Я смотрю старинную чёрно-белую съёмку. 1965 год, совсем молоденький улыбающийся Мик Джаггер. Журналист спрашивает его: сколько проживут «Роллинг Стоунз»? «Два года», – отвечает он, не задумываясь. Если бы ему сказали тогда, что он будет так же носиться по сцене спустя пятьдесят лет, он бы, наверно, расхохотался. Во всяком случае нам, глядя оттуда, такая картина представилась бы очень смешной. Рок-н-ролл – музыка молодых! Не верь никому старше тридцати! Лав, пипл!



Да, нам повезло. Мы застали это чудо длиной в одно поколение. Нет – длиной в одну человеческую жизнь.

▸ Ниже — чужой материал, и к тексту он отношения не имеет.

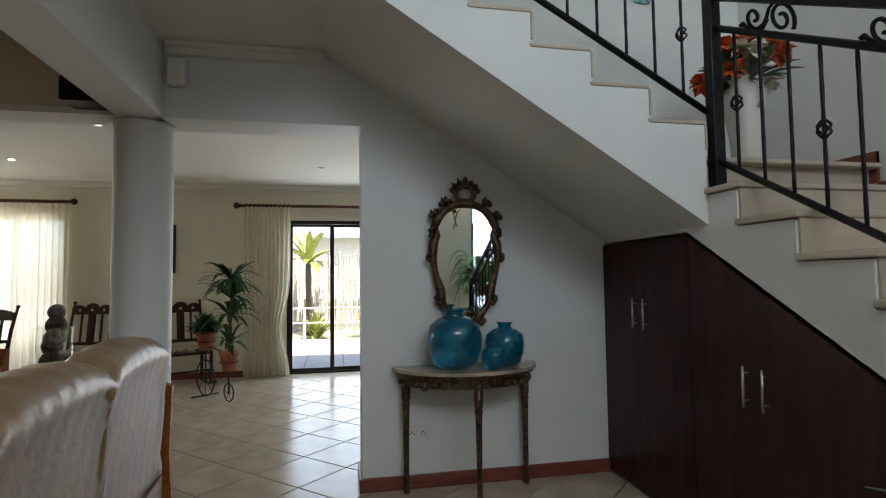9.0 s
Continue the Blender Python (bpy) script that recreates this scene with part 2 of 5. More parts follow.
def tube(bm, path, r, seg=6, closed=False):
    """A round bar along a path; r is one radius or one a point."""
    pts = [Vector(p) for p in path]
    n = len(pts)
    rr = r if isinstance(r, (list, tuple)) else [r] * n
    rings, up = [], None
    for i, p in enumerate(pts):
        d = (pts[(i + 1) % n] - pts[i - 1]) if closed else (pts[min(i + 1, n - 1)] - pts[max(i - 1, 0)])
        d.normalize()
        if up is None:
            up = d.orthogonal().normalized()
        up = (up - d * up.dot(d))
        up = up.normalized() if up.length > 1e-5 else d.orthogonal().normalized()
        s = d.cross(up)
        rings.append([bm.verts.new(p + (up * math.cos(a) + s * math.sin(a)) * rr[i]) for a in (2 * math.pi * k / seg for k in range(seg))])
    for i in range(n if closed else n - 1):
        a, b = rings[i], rings[(i + 1) % n]
        for k in range(seg):
            bm.faces.new((a[k], a[(k + 1) % seg], b[(k + 1) % seg], b[k]))
    if not closed:
        bm.faces.new(rings[0][::-1]), bm.faces.new(rings[-1])
    return bm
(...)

Это была и наша жизнь тоже. Посмотрите, сколько ребят в возрасте слегка за семьдесят плывут на этой старинной, сказочно красивой посудине с пацификом на флаге! Они по-прежнему выходят на сцену, и зал взрывается, и никому сегодня это не кажется странным. Пол, Мик, Кейт, Эрик, ещё десятка полтора великих – последние столпы эпохи. Недавно в каком-то интервью кто-то из «Дип Пёрпл» – кажется, Гиллан, сказал «Меня иногда попрекают тем, что я себя как-то не так веду. Скажите, с кого мне брать пример, если всё, чем мы занимаемся, с нас началось и на нас закончится?»

Ребята, это была достойнешая эпоха. Она уходит с честью.

Интересно, а у Джаггера есть пенсия? А какая?

Снег

—Ты что, правда, никогда в жизни не видела снега? Сколько тебе лет?

– Девятнадцать. И думаю, что и не увижу. Я не собираюсь в вашу Сибирь. Я круглый год в шортах. Ну ладно, расскажи – он какой?

– Снег? Он… ну, вообще он сделан из замёрзшей воды.

– Как лёд в баре?

– Да нет… Смотри: лёд в стакане твёрдый и прозрачный. Это вода, которая замерзает на земле, этот лёд покрывает собой реки, озера… А снег – вода, которая замерзла на небе, на облаках, и в день прихода зимы она опускается оттуда медленно, легко и беззвучно, как лебяжий пух, и вот этим пухом укрыта вся земля, а ты в эту ночь особенно глубоко спишь, и тебе обязательно снится добрый и хороший сон, и утром открываешь глаза, и ещё не выглянул в окно, а уже знаешь – снег. В окне другой свет.